** Begin Supplied data **

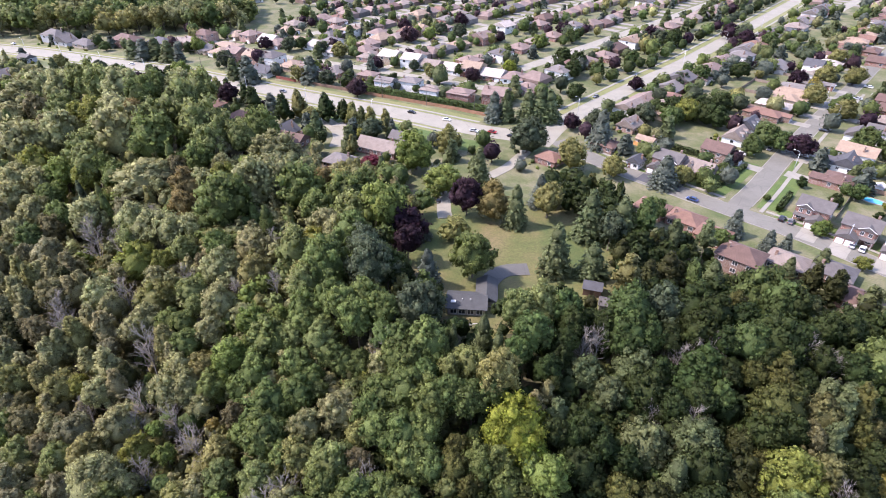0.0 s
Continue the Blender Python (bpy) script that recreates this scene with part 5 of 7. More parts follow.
tree("broad", -51.5, 63.9, 3.3, 18.0, "gold", "near", "wood")
tree("broad", -47.8, 64.2, 3.6, 20.5, "light", "near", "wood")
tree("broad", -41.4, 68.6, 4.3, 24.7, "fresh", "near", "wood")
tree("broad", -40.9, 64.2, 3.9, 22.9, "fresh", "near", "wood")
tree("broad", -37.5, 68.3, 2.6, 21.9, "fresh", "near", "wood")
tree("broad", -44.3, 86.1, 6.3, 21.8, "green", "near", "wood")
tree("broad", -42.3, 77.9, 6.0, 25.2, "green", "near", "wood")
tree("broad", -37.9, 73.5, 4.1, 22.3, "green", "near", "wood")
tree("broad", -55.8, 96.8, 4.9, 14.0, "green", "near", "wood")
tree("broad", -38.6, 89.0, 5.3, 17.6, "green", "near", "wood")
tree("broad", -34.2, 91.1, 2.7, 12.0, "fresh", "mid", "wood")
tree("broad", -27.6, 84.0, 5.4, 18.4, "ash", "near", "wood")
tree("broad", -25.3, 89.5, 4.1, 13.0, "fresh", "near", "wood")
tree("broad", -23.0, 92.7, 3.1, 10.0, "ochre", "near", "wood")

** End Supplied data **

◆ **Given exercise**:
Repeat the listing above exactly, with no pictures.

◆ **Reply**:
0.0 s
Continue the Blender Python (bpy) script that recreates this scene with part 5 of 7. More parts follow.
tree("broad", -51.5, 63.9, 3.3, 18.0, "gold", "near", "wood")
tree("broad", -47.8, 64.2, 3.6, 20.5, "light", "near", "wood")
tree("broad", -41.4, 68.6, 4.3, 24.7, "fresh", "near", "wood")
tree("broad", -40.9, 64.2, 3.9, 22.9, "fresh", "near", "wood")
tree("broad", -37.5, 68.3, 2.6, 21.9, "fresh", "near", "wood")
tree("broad", -44.3, 86.1, 6.3, 21.8, "green", "near", "wood")
tree("broad", -42.3, 77.9, 6.0, 25.2, "green", "near", "wood")
tree("broad", -37.9, 73.5, 4.1, 22.3, "green", "near", "wood")
tree("broad", -55.8, 96.8, 4.9, 14.0, "green", "near", "wood")
tree("broad", -38.6, 89.0, 5.3, 17.6, "green", "near", "wood")
tree("broad", -34.2, 91.1, 2.7, 12.0, "fresh", "mid", "wood")
tree("broad", -27.6, 84.0, 5.4, 18.4, "ash", "near", "wood")
tree("broad", -25.3, 89.5, 4.1, 13.0, "fresh", "near", "wood")
tree("broad", -23.0, 92.7, 3.1, 10.0, "ochre", "near", "wood")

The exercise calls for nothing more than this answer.